II. THE PARENTAL GRIEF AT THE LOSS OF CHILDREN. "Ephraim mourned many days." Such grief is well illustrated in David's wailing over Absalom, Elijah's friend's grief over her dead child, and the poor Nain widow going out to bury her only son. The Eastern thought about the children helps to explain the intensity of their grief. Easterns conceived of their own earthly existence as continued in their children—they had a kind of immortality in their children, and they pleased themselves with the idea that their descendants would reach higher dignity and place than they had done. So for their children to die was a plucking down of lofty imaginations, an uprooting of carefully raised hopes. And so it is in measure for us, as may be most tenderly illustrated in the case of the talented young Hallam, whose early death Tennyson deplores in his "In Memoriam."
III. THE FAMILY BONDS SANCTIFIED IN THE LOSS OF CHILDREN. Such points as these may be unfolded and illustrated. If rightly, piously borne, the death of children may be used:
1. To the producing of a hallowing tenderness of feeling on all the members.
2. To a solemnizing estimate of the relative interests of this brief life and the coming eternal one.

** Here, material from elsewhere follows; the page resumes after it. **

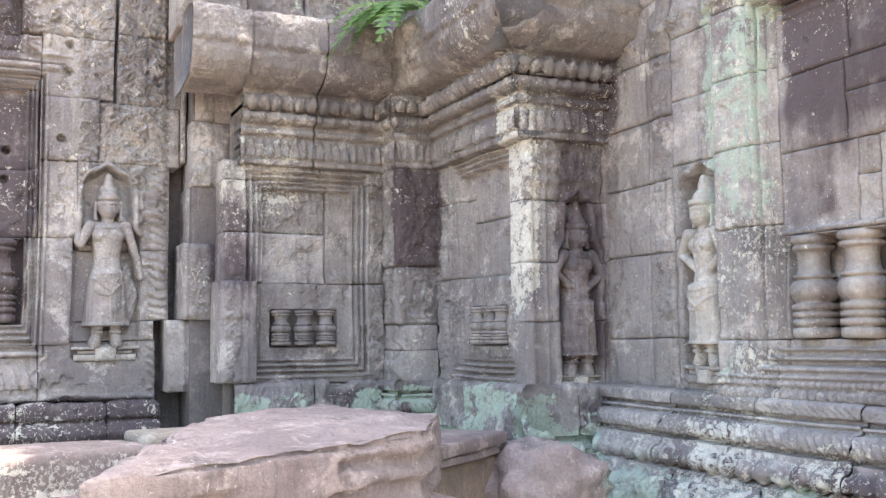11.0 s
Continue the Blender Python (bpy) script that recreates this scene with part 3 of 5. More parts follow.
def relief_figure(name, F, u, v0, tall, arms, w0, label, lean=0.0, mat=None, res=0.0042):
    """A standing figure in relief as one mesh, its back sunk into the wall."""
    nu, nv = int(0.46 * tall / res), int(1.02 * tall / res)
    X, Y = np.meshgrid(np.linspace(-0.23, 0.23, nu), np.linspace(-0.01, 1.01, nv))
    Hh = figure_height(X - lean * Y, Y, arms)
    pad = Hh.copy()
    for ax in (0, 1):
        for s in (1, -1):
            pad = np.maximum(pad, np.roll(Hh, s, ax))
    keep = pad > 0
    worn = 0.006 * (fbm(X * 22, Y * 22, u, 3, 17) - 0.5)
    W = np.where(Hh > 0, 1.25 * Hh - 0.008 + worn, -0.05) * tall + w0
    P = F(u + X * tall, v0 + Y * tall, W).reshape(-1, 3)
    quads = grid_faces(nu, nv)
    ok = keep.reshape(-1)[quads].all(1)
    quads = quads[ok]
    used, inv = np.unique(quads, return_inverse=True)
    ob = mesh_from(name, P[used], inv.reshape(-1, 4), mat or STONE_FIG)
    return tagged(ob, label, "statue", "carved wall figures")


BALUSTER = [(0.70, 0), (0.90, 0.012), (0.94, 0.05), (0.90, 0.095), (0.72, 0.105), (0.72, 0.12), (0.90, 0.13), (0.93, 0.155), (0.90, 0.18), (0.74, 0.188), (0.74, 0.20), (0.88, 0.21), (0.91, 0.23),
            (0.88, 0.25), (0.74, 0.258), (0.74, 0.27), (0.89, 0.28), (0.92, 0.305), (0.89, 0.33), (0.72, 0.34), (0.72, 0.36), (0.82, 0.375), (0.96, 0.42), (1.0, 0.465), (0.97, 0.51), (0.84, 0.555),
            (0.72, 0.565), (0.72, 0.58), (0.85, 0.588), (0.85, 0.615), (0.68, 0.625), (0.63, 0.68), (0.60, 0.76), (0.64, 0.83), (0.72, 0.85), (0.84, 0.86), (0.86, 0.88), (0.82, 0.90), (0.74, 0.905),
            (0.74, 0.92), (0.88, 0.93), (0.92, 0.955), (0.90, 0.985), (0.80, 1.0), (0, 1.0)]


def baluster(parent, cx, cy, z0, tall, r, mat, seed=0):
    v, f = lathe([(a * r, b * tall) for a, b in BALUSTER], 22)
    v = v + np.array([cx, cy, z0])
    v = v + 0.006 * (fbm(v[:, 0] * 16, v[:, 1] * 16, v[:, 2] * 16, 2, seed)[:, None] - 0.5)
    return mesh_from("baluster", v, f, mat, parent)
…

3. To the self-denying efforts of each member to comfort the others, often involving most precious lessons in self-restraint.
4. To the reknitting of the family bonds. One member of a home realized as being away in the heavenly brings wondrously near and makes affectingly real all that belongs to the "unseen and eternal." And in family griefs we are "comforted, in order that we may be able to comfort them that are in any affliction, through the comfort wherewith we ourselves are comforted of God."—R.T.